Sul filo dell’umano e illegale, Terraferma di Crialese mette davanti agli occhi il dramma dell’immigrazione. Senza dimenticarci di rimanere umani.

Il caldo sole della Sicilia si scontra ogni giorno con le agghiaccianti notizie di morte di clandestini.

Un dramma troppe volte strumentalizzato dai media, dai partiti politici, da chi sfrutta la disperazione di chi si getta nel Mediterraneo per cercare una vita migliore.

Agitando così gli umori della gente, ipotizzando scenari apocalittici se “non si ferma l’invasione” e dimenticandosi, ad ogni urlo sempre di più, il significato della parola “umanità”.

C’è poi chi racconta questo confine, politico e umano, senza speculare sulla tragedia ma, anzi, descrivendo la realtà che si vive in quella “terra di nessuno” che è il mare, dove può esistere solo la sua legge.

Terraferma, la recensione

Come Emanuele Crialese, regista e sceneggiatore, insieme a Vittorio Moroni, del film Terraferma (2011), pellicola presentata alla 68ª Mostra internazionale d’arte cinematografica di Venezia e vincitrice del Premio speciale della critica.

Il giovane Filippo (interpretato da Filippo Pucillo) e sua madre Giulietta (l’affascinante Donatella Finocchiaro) vivono sull’isola di Lenosa, minuscolo punto sulla mappa a metà tra l’Italia e i viaggi della disperazione dei barconi, raccogliendo dal mare quotidianamente corpi esanimi.

I due, dopo la morte prematura del padre, vivono affittando casa loro ai turisti in estate, mentre il ragazzo, insieme al nonno Ernesto (Mimmo Cuticchio) pesca in mezzo al Mediterraneo.

E lì, un giorno, si ritrovano a soccorrere dei naufraghi africani, abbandonati su una zattera e che, appena vista la nave dei due, si tuffano per raggiungerli.

Nonostante la Guardia costiera gli intimi di non intervenire, Ernesto porta a terra i clandestini salvati, tra cui una donna incinta e suo figlio, che ospita a casa sua e la stessa notte partorisce.

Ma le autorità hanno saputo del suo intervento: il giorno dopo gli sequestrano la barca e il gruppo dei pescatori dell’isola si divide: i più anziani sostengono l’aiuto dell’uomo, fedele alla legge del mare; mentre i più giovani, tra cui il figlio Nino (Giuseppe Fiorello) che si è dedicato al turismo, sono d’accordo a non soccorrere quelle persone. “Ci fanno cattiva pubblicità” spiega quest’ultimo.

Nel frattempo, la donna africana trascorre le giornate da Giulietta, mentre questa è sempre più in ansia per la situazione.

Terraferma, la recensione finocchiaro

Deve raggiungere Torino dove lavora il marito e madre, figlio e nonno progettano la sua partenza, senza che le forze dell’ordine scoprano la sua presenza.

Altrimenti sarebbero guai sia per lei e i suoi figli, che per la famiglia ospitante.
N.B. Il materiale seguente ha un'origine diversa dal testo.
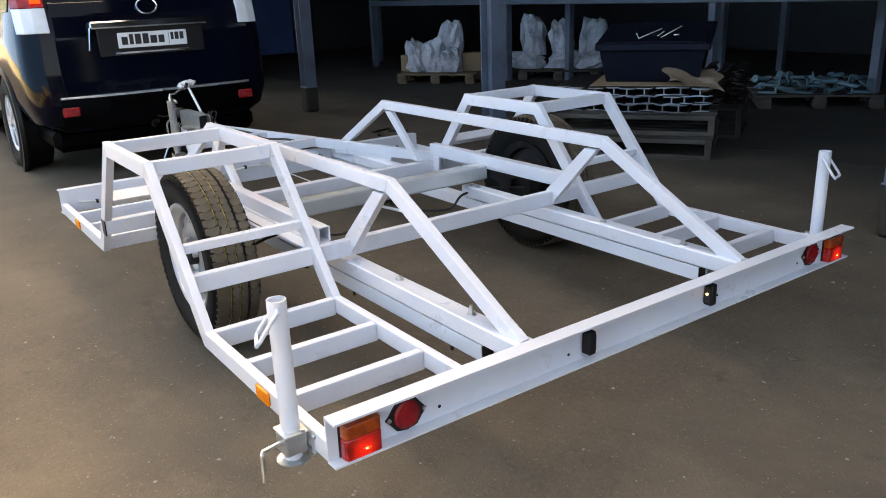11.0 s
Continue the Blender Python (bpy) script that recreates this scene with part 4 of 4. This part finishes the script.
# ---- pallets ----
def pallet(name, label, length=1.2, wide=0.8, wood="wood", seed=1, boards=7, group="", missing=()):
    rng = random.Random(seed)
    p = thing(name, label, "pallet", group=group)
    mt = M[wood]
    L, W = length / 2, wide / 2
    bh = 0.022
    for x in (-L, -0.07, L - 0.14):
        part("bottom_board", box(-W, W, x, x + 0.12, 0.0, bh, 0.002), mt, p).matrix_basis = pose(0, 0, 0, 0, 0, 90)
    for x in (-L + 0.07, 0.0, L - 0.07):
        for y in (-W + 0.05, 0.0, W - 0.05):
            part("block", box(x - 0.07, x + 0.07, y - 0.045, y + 0.045, bh + 0.0005, bh + 0.078, 0.003), mt, p)
    for x in (-L + 0.07, 0.0, L - 0.07):
        part("stringer_board", box(-W, W, -0.06, 0.06, bh + 0.0785, bh + 0.10, 0.002), mt, p).matrix_basis = pose(x, 0, 0, 0, 0, 90)
    step = (wide - 0.1) / (boards - 1)
    for k in range(boards):
        if k in missing:
            continue
        y = -W + 0.05 + k * step
        hw = min(0.062, step * 0.42) * rng.uniform(0.85, 1.1)
        dl = rng.uniform(-0.02, 0.03)
        part("deck_board", box(-L - dl, L + rng.uniform(-0.02, 0.03), -hw, hw, 0, bh, 0.002), mt, p).matrix_basis = pose(0, y, bh + 0.1005 + rng.uniform(0, 0.004), rng.uniform(-1, 1), 0, rng.uniform(-1.2, 1.2))
    return p


PG = "pallets by the blue wall"


def lay(ob, x, y, z, rx, rz, wide):
    """Sets a pallet with its lower edge at a place, tipped up away from that edge."""
    ob.matrix_basis = pose(x, y, z, 0, 0, rz) @ pose(0, 0, 0, rx, 0, 0) @ pose(0, wide / 2, 0)
    return ob


p1 = pallet("pallet", "weathered wooden pallet lying flat on the asphalt", 1.2, 0.85, "wood", 3, 7, PG, (5,))
p1.matrix_basis = pose(-2.97, 2.32, 0, 0, 0, -10)
p1b = pallet("pallet", "weathered wooden pallet lying flat on the asphalt", 1.2, 0.8, "wood", 5, 6, PG)
p1b.matrix_basis = pose(-2.90, 3.20, 0, 0, 0, -6)
p1c = pallet("pallet", "broken pallet lying askew on another pallet", 1.1, 0.6, "wood", 6, 5, PG, (2,))
p1c.matrix_basis = pose(-3.06, 2.84, 0.150, 0, 0, 24)
for y, seed, dz in ((1.08, 11, 0.06), (-0.28, 22, 0.0)):
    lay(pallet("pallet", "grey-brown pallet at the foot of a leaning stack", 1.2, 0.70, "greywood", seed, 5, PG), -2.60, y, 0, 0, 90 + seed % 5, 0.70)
    lay(pallet("pallet", "worn pallet wedged in a leaning stack", 1.15, 0.50, "oldwood", seed + 1, 4, PG), -2.84, y - 0.05, 0.150, 12, 88, 0.50)
    lay(pallet("pallet", "pale worn pallet sloping up on a leaning stack", 1.2, 0.70, "wood", seed + 2, 5, PG, (3,)), -2.64, y - 0.03, 0.152, 25 + 60 * dz, 93, 0.70)


def plank(x, y, z, rz, ln, rx=0.0, ry=0.0, w=0.045, seed=0):
    """A sawn plank with a split, slanting end and a slight bow."""
    rng = random.Random(seed)
    bm = bmesh.new()
    n = 7
    rows = []
    for i in range(n):
        u = i / (n - 1)
        k = 0.012 * math.sin(math.pi * u)
        e = 0.05 if i == n - 1 else 0.0
        ww = w * (1 + 0.06 * rng.uniform(-1, 1))
        rows.append([bm.verts.new(((u - 0.5) * ln + ex, yy, zz + k)) for yy, zz, ex in ((-ww, 0, 0), (ww, 0, e), (ww, 0.021, e), (-ww, 0.021, 0))])
    for a, b in zip(rows, rows[1:]):
        for i in range(4):
            bm.faces.new((a[i], a[(i + 1) % 4], b[(i + 1) % 4], b[i]))
    bm.faces.new(rows[0])
    bm.faces.new(rows[-1][::-1])
    pl = part("plank", bm, M["wood"])
    pl.matrix_basis = pose(x, y, z, rx, ry, rz)
    return tagged(pl, "loose pale plank lying on the pallets", "plank", PG)


for i, (x, y, z, rz, ln, ry) in enumerate(((-2.9, 2.3, 0.150, 62, 1.3, 0), (-2.70, 2.42, 0.170, 48, 1.0, 2), (-3.1, 2.6, 0.279, 80, 1.1, 0), (-2.80, 2.95, 0.279, 35, 1.2, -1), (-2.55, 2.05, 0.150, 96, 0.8, 0), (-3.15, 3.5, 0.005, 75, 1.4, 0), (-2.62, 3.62, 0.005, 20, 0.9, 0), (-2.70, 0.95, 0.302, 92, 1.25, 0), (-2.74, -0.3, 0.300, 90, 1.2, 0))):
    plank(x, y, z, rz, ln, 0, ry, 0.045, i)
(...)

Scrollandosi di dosso troppa buona retorica, Crialese da vita a un film molto intenso, che procede al ritmo di un respiro affannato e si tuffa in mare in un’apnea che non conosce fine.
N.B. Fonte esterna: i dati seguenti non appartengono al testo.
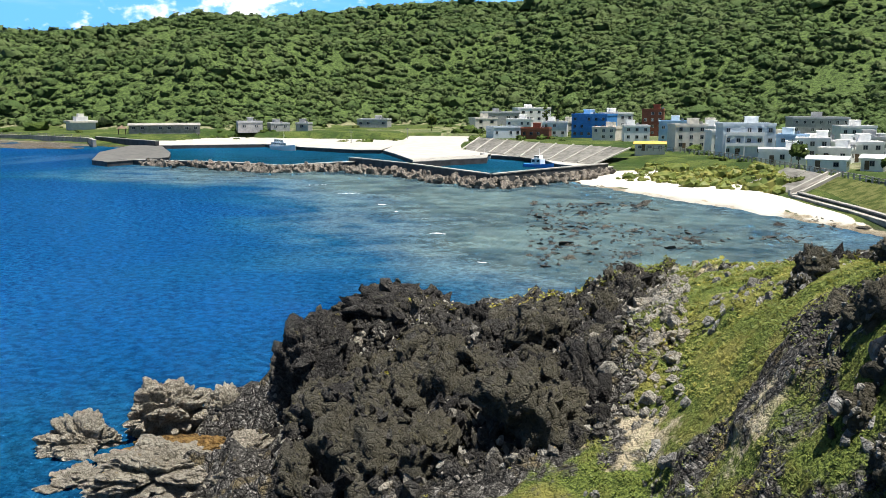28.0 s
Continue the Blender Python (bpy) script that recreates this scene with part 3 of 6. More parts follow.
# ---------------------------------------------------------------- the sea
def build_water():
    az = np.concatenate([np.arange(-36, 256, 0.9), np.arange(256, 323.9, 3.0)])
    rings = [1.0]
    while rings[-1] < 4930:
        r = rings[-1]
        rings.append(r * (1.3 if r < 22 else 1.017 if r < 500 else 1.12))
    rings[-1] = 4930.0
    A, D = np.meshgrid(np.radians(az), np.array(rings))
    x, y = -D * np.sin(A), D * np.cos(A)
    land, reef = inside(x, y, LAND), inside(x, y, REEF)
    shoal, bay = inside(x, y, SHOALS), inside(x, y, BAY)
    w1 = fbm(x, y, 30, 3, 90)
    shallow = smooth(shoal + 14 * w1, -45, 30) * 0.85 + 0.25 * smooth(reef, -12, 8)
    shallow = np.maximum(shallow, smooth(bay + 12 * w1, -45, 22) * 0.95)
    shallow = np.maximum(shallow, 0.45 * smooth(land, -30, -4) * (D > 60) * (x > -60))
    for bx, by, br, much in ((14, 38, 13, 0.12), (24, 44, 9, 0.15), (32, -42, 20, 0.34), (46, -26, 18, 0.28), (62, -14, 18, 0.22), (16, 73, 9, 0.25), (-6, 102, 9, 0.3), (20, -48, 14, 0.45)):
        shallow = np.maximum(shallow, much * np.exp(-((x - bx) ** 2 + (y - by) ** 2) / (br * br)))
    foam = np.clip(smooth(reef + 3 * w1, -5, 0) - smooth(reef + 3 * w1, 0.0, 3), 0, 1) * smooth(fbm(x, y, 22, 2, 95), 0.32, 0.62) * 0.5
    for fx, fy, fl, fw, fa in ((-97.7, 10.8, 2.6, 1.5, 75), (-96, 12.5, 2.2, 1.0, 60), (-82.1, 13.6, 1.8, 0.7, 20), (-82.6, 16.4, 2.2, 0.5, 15), (-85, 15.5, 2.0, 0.5, 20), (-75.6, 10, 1.6, 0.9, 30), (-68, 8.8, 1.9, 1.0, 75), (-66, 8.6, 1.4, 0.7, 70), (-55.8, 12.2, 2.0, 0.5, 40), (-43.4, 11.2, 2.2, 0.6, 140), (-46.2, 12.6, 2.0, 0.5, 145), (-49.1, 14.3, 2.2, 0.55, 140), (-51.5, 16.4, 1.5, 0.7, 130), (-39.6, 10.4, 2.0, 0.4, 120), (-206, 58.7, 6, 1.5, 20), (-187, 57, 5, 1.4, 10), (-172, 56, 4.5, 1.3, 15), (-161, 54, 4, 1.2, 20), (-154, 41.4, 3.5, 0.8, 15), (-148, 36.7, 3.2, 0.7, 10), (-119, 26, 2.2, 0.9, 15), (-129, 30, 1.8, 0.7, 15), (-314, 85.3, 14, 2.2, 8), (-262, 80, 10, 2.0, 20), (-340, 84, 16, 2.2, 170), (-400, 74, 24, 2.2, 165), (-235, 72, 7, 1.6, 15), (53, -170.5, 4, 1.0, 35), (47, -160, 3.2, 0.9, 35), (41, -150, 3.5, 0.8, 35), (37, -143, 2.4, 0.7, 30), (33, -135, 2.4, 0.8, 30), (66, -190, 4, 0.9, 20), (79, -208, 4.5, 0.9, 20), (21, -112, 2.0, 0.5, 60), (14, -96, 1.6, 0.8, 10), (26, -128, 1.8, 0.4, 40), (6, -124, 1.4, 0.5, 20), (250, -342, 12, 1.2, 30), (330, -338, 16, 1.2, 20), (380, -322, 9, 1.1, 60), (-6, 101.5, 3.0, 0.8, 10)):
        a = radians(fa)
        u = (x - fx) * math.cos(a) + (y - fy) * math.sin(a)
        v = -(x - fx) * math.sin(a) + (y - fy) * math.cos(a)
        foam = np.maximum(foam, 0.80 * np.exp(-(u / fl) ** 4 - ((v + 0.06 * u * u / fl) / fw) ** 2))
    bed = np.maximum(np.exp(-((x - 16) ** 2 + (y - 42) ** 2) / 34 ** 2), np.maximum(0.8 * np.exp(-((x + 24) ** 2 + (y - 36) ** 2) / 24 ** 2), 0.75 * np.exp(-((x - 115) ** 2 / 80 ** 2 + (y + 300) ** 2 / 50 ** 2))))      # steep-view darkness painted into near water; dark rocky bottom west; dark harbour
    verts = np.stack([x, y, 0 * x], -1).reshape(-1, 3)
    nr, na = x.shape
    idx = np.arange(nr * na).reshape(nr, na)
    right = np.roll(idx, -1, axis=1)
    faces = np.stack([idx[:-1], idx[1:], right[1:], right[:-1]], -1).reshape(-1, 4)
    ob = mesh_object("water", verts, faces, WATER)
    run = np.clip(inside(x, y, SHOALS) + 60, 0, 400) + 5 * fbm(x, y, 26, 3, 98)
    inner = smooth(inside(x, y, [(168, -262), (108, -249), (92, -272), (40, -219), (16, -264), (60, -340), (110, -345), (170, -372), (206, -345)]), -3, 3)
    set_cover(ob.data, "swell", np.stack([run / 100, inner, smooth(reef, -22, 2), smooth(shoal, -30, 20)], -1).reshape(-1, 4))
    set_cover(ob.data, "depth", np.stack([shallow, foam, smooth(bay + 10 * w1, -25, 15), bed], -1).reshape(-1, 4))
    return tagged(ob, "deep blue sea turning green over the reef", "sea", kind="structure")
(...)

Guarda in faccia i due volti delle coste siciliane: il turismo scanzonato e la tragedia di chi scappa dal Nord Africa, diventando a tratti amarissimo per il duro contrasto tra i due.
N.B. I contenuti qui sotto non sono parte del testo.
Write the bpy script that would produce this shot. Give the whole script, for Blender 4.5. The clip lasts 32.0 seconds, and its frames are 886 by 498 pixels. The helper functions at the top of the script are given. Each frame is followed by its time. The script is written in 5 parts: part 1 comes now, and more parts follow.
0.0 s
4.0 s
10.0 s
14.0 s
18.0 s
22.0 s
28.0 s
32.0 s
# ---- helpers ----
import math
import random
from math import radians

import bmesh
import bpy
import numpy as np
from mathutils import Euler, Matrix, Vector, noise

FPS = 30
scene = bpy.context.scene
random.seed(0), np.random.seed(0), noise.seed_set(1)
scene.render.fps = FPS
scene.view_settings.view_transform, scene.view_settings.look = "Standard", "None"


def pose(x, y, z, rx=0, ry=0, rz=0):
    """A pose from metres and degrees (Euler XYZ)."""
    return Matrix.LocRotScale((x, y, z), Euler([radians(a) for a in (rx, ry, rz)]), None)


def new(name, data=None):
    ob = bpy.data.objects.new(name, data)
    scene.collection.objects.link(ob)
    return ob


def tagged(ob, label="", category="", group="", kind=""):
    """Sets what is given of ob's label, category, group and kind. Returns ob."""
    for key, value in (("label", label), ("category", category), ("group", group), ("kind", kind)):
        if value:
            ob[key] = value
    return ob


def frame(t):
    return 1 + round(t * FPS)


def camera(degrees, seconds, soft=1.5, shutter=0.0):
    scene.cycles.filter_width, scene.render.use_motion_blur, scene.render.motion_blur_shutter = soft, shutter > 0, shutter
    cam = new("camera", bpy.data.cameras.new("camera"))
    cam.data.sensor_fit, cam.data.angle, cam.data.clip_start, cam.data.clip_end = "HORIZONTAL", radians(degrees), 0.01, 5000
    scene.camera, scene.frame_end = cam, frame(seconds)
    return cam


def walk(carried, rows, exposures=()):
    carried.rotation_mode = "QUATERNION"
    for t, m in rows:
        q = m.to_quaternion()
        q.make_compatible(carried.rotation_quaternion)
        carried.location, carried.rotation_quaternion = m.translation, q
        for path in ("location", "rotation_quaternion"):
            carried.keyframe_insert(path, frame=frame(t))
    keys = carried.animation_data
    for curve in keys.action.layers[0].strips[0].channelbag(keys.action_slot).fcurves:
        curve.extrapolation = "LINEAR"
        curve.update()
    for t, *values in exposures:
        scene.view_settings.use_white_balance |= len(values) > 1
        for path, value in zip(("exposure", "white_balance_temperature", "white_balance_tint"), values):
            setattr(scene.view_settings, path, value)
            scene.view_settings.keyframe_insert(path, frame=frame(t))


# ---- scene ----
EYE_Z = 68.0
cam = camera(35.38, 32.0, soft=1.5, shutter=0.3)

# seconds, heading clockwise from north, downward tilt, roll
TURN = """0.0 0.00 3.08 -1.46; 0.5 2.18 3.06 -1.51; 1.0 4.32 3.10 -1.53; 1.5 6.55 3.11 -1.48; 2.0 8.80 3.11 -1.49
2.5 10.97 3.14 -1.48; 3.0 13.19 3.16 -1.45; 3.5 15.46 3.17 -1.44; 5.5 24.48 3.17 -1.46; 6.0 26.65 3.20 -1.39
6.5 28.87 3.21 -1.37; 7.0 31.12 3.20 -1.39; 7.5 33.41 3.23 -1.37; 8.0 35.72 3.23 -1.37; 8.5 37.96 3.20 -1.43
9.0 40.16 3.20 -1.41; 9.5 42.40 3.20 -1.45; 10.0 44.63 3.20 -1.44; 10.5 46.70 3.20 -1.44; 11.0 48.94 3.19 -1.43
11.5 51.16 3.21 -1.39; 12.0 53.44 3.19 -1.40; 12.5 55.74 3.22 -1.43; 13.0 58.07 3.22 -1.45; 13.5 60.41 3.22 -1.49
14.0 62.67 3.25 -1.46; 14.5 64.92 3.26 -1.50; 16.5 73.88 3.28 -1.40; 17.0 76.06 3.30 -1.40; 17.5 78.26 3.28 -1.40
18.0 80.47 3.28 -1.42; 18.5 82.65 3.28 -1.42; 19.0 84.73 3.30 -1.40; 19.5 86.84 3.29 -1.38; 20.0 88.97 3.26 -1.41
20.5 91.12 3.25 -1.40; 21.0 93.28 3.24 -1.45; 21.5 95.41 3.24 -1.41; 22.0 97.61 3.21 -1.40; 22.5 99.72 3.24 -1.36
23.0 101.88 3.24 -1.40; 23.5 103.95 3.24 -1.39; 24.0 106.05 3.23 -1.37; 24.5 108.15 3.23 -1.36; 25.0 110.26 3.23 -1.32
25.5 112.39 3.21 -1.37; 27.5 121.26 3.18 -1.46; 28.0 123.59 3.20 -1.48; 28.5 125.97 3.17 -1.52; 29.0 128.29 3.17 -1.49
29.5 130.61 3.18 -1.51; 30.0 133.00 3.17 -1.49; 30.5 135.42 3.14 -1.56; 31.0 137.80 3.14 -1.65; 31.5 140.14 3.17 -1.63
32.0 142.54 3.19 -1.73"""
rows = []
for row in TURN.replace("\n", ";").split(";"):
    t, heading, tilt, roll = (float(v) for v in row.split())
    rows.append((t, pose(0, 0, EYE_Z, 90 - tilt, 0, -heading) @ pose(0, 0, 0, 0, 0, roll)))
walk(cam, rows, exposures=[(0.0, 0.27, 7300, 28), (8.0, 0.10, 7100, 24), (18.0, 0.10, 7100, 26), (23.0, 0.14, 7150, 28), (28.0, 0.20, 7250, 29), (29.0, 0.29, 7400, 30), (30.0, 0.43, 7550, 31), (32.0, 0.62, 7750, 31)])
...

Non sarà certo un film d’autore a cambiare il mondo, è ovvio. Ma si passa anche da qua per cambiare il modo di guardare le cose, scacciando i fumi del troppo facile odio alimentato dalla xenofobia e cieco difronte alle suppliche di chiede qualcosa di più che pietà.

È nel mare di Terraferma che si specchia l’orrore della realtà odierna: solo nuotandoci dentro potremo ritrovare il coraggio di definirci “umani”.